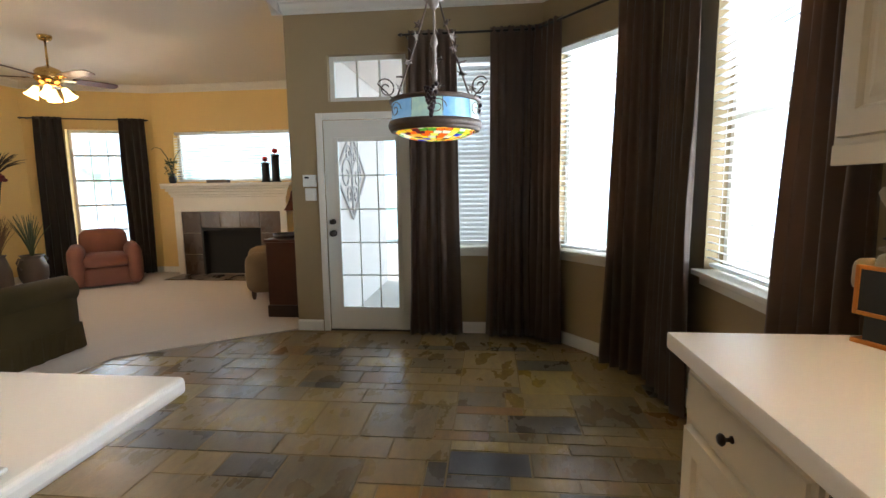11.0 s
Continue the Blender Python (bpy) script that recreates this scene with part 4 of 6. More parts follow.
# ---- oven tower ----
def oven_tower():
    m = pose(-2.078, -0.80, 0, 0, 0, 180) @ pose(-0.80, 0, 0)
    top = thing("oven_cabinet", m, "cream painted tall cabinet holding the built-in ovens", "cabinet")
    w = 0.80
    for nm, a, b, c, d in (("side_panel", 0, 0.03, 0.13, 2.60), ("side_panel", w - 0.03, w, 0.13, 2.60), ("bottom_box", 0.03, w - 0.03, 0.13, 0.425), ("middle_rail", 0.03, w - 0.03, 1.19, 1.235), ("top_box", 0.03, w - 0.03, 1.77, 2.60)):
        bm = bmesh.new()
        box(bm, a, b, 0, 0.60, c, d)
        part(nm, bm, M_CAB, top)
    bm = bmesh.new()
    box(bm, 0.03, w - 0.03, 0.45, 0.60, 0.425, 1.77)
    part("back_panel", bm, M_CAB, top)
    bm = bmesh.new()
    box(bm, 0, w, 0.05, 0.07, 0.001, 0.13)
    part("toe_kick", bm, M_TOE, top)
    front(top, "drawer_front", 0.03, 0.15, w - 0.06, 0.225, (w / 2 - 0.02 + 0.15, 0.27))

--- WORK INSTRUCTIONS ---
Quote each line of the listing exactly, but leave the pictures out.

--- FINISHED ANSWER ---
11.0 s
Continue the Blender Python (bpy) script that recreates this scene with part 4 of 6. More parts follow.
# ---- oven tower ----
def oven_tower():
    m = pose(-2.078, -0.80, 0, 0, 0, 180) @ pose(-0.80, 0, 0)
    top = thing("oven_cabinet", m, "cream painted tall cabinet holding the built-in ovens", "cabinet")
    w = 0.80
    for nm, a, b, c, d in (("side_panel", 0, 0.03, 0.13, 2.60), ("side_panel", w - 0.03, w, 0.13, 2.60), ("bottom_box", 0.03, w - 0.03, 0.13, 0.425), ("middle_rail", 0.03, w - 0.03, 1.19, 1.235), ("top_box", 0.03, w - 0.03, 1.77, 2.60)):
        bm = bmesh.new()
        box(bm, a, b, 0, 0.60, c, d)
        part(nm, bm, M_CAB, top)
    bm = bmesh.new()
    box(bm, 0.03, w - 0.03, 0.45, 0.60, 0.425, 1.77)
    part("back_panel", bm, M_CAB, top)
    bm = bmesh.new()
    box(bm, 0, w, 0.05, 0.07, 0.001, 0.13)
    part("toe_kick", bm, M_TOE, top)
    front(top, "drawer_front", 0.03, 0.15, w - 0.06, 0.225, (w / 2 - 0.02 + 0.15, 0.27))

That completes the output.